From the end of the Civil War and up through the 1960s, conservative estimates list the number of black people lynched in America at around 5,000, although the number is likely far higher as many were probably not reported for fear of mob reprisal. It's a despicable part of American history (like slavery before it), mostly committed in the South by white racists who wanted to keep freed slaves and their descendants in their place.

What's nearly as shocking is that it took until March 29, 2022 for anti-lynching legislation to pass in Congress. Yes, a mere sixty-seven years after the lynching death of the bill's namesake, Emmett Till. He was a 14-year-old black boy from Chicago who was visiting his relatives in Mississippi ("home" of the most lynchings in the country) when he made what turned out to be the fatal mistake of whistling at an attractive white woman.

Days later, some white men tracked him down, kidnapped him, and then tortured and murdered the young teen, leaving Mamie, his single mother back in Chicago, shellshocked but then determined to show the world what happened to her boy. The open casket viewing of his mutilated and swollen body made national news and helped further along the efforts to turn the Civil Rights Act into reality (although that would take nearly another decade to come to fruition).

Their tale now arrives in the form of "Till," a well-made but disturbing and emotionally draining drama featuring a star-making turn by Danielle Deadwyler as the distraught but determined mom.
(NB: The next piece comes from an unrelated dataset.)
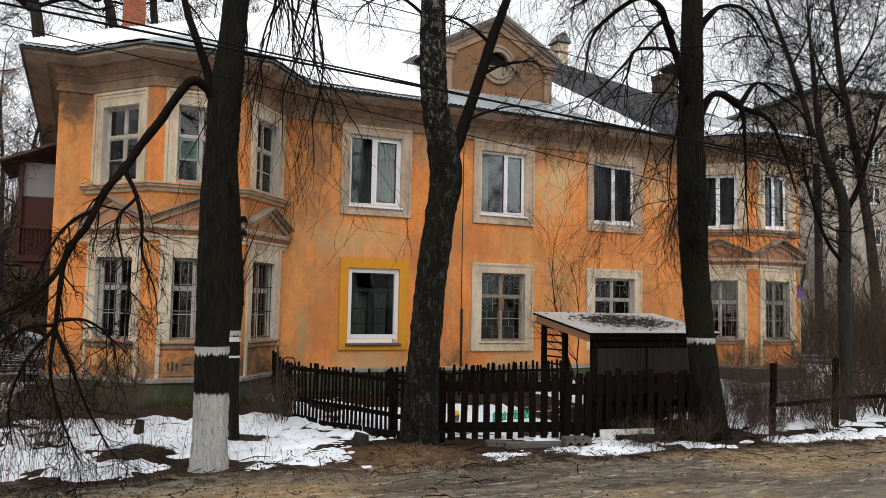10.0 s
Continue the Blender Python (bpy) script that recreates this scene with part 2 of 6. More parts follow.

As directed by Chinonye Chukwu from a script she co-wrote with Michael Reilly and Keith Beauchamp, the film begins in better but still worrisome times as Mamie tries to prepare Emmett (Jalyn Hall) for his trip down south, including all the requisite warnings about staying in his lane and not making any waves.

But headstrong boys will be, well, headstrong boys, and the charismatic Emmett thinks nothing of complementing a young white shopkeeper (Haley Bennett) that she looks like a movie star. She's shocked that he's talking to her like that and when he departs with a so-called wolf whistle farewell, she storms out to get her gun from her car, with news of the "indiscretion" eventually making it to Roy Bryant and J.W. Milam (barely personified in the film, for better or worse). They end up taking the boy in the middle of the night and things only get worse from there.

Back home, Mamie -- who was already beside herself with worry about something exactly like this happening -- receives consolation from her boyfriend (Sean Patrick Thomas) and divorced parents (Whoopi Goldberg and Frankie Faison). She also gets some of that from her second cousin (Kevin Carroll) who has connections with the NAACP and the wheels are set in motion to try to get the boy back home.

But that's too little and too late as he's found dead not long after that, and what follows is an examination of grief, undying motherly love (the scene where she views her son's body for the first time is devastating), and then a steadfast determination not to allow his death to disappear into the void of racial hatred and violence. There's the obligatory eventual courtroom thrust of the storyline, but even if one's not familiar with the true-life story, there's no doubt where things are ultimately headed in a "game" stacked against the underdogs.

Even so, the film is emotionally engaging as we watch Deadwyler masterfully go through several transformations in the film, from worrying parent to grieving mother to determined civil rights advocate. Her performance is undeniably the fuel that propels this 130-some-minute offering, and if an Oscar nomination doesn't arrive, that will be a travesty (at least in the world of movies). Supporting performances are strong across the board, and the storytelling by those behind the camera is engaging without falling into the trap of being too depressing, manipulative, or melodramatic.

It's not an easy watch, but it's certainly a movie that deserves to be seen, if only to remind viewers of America's problem with racism. "Till" rates as a 7 out of 10.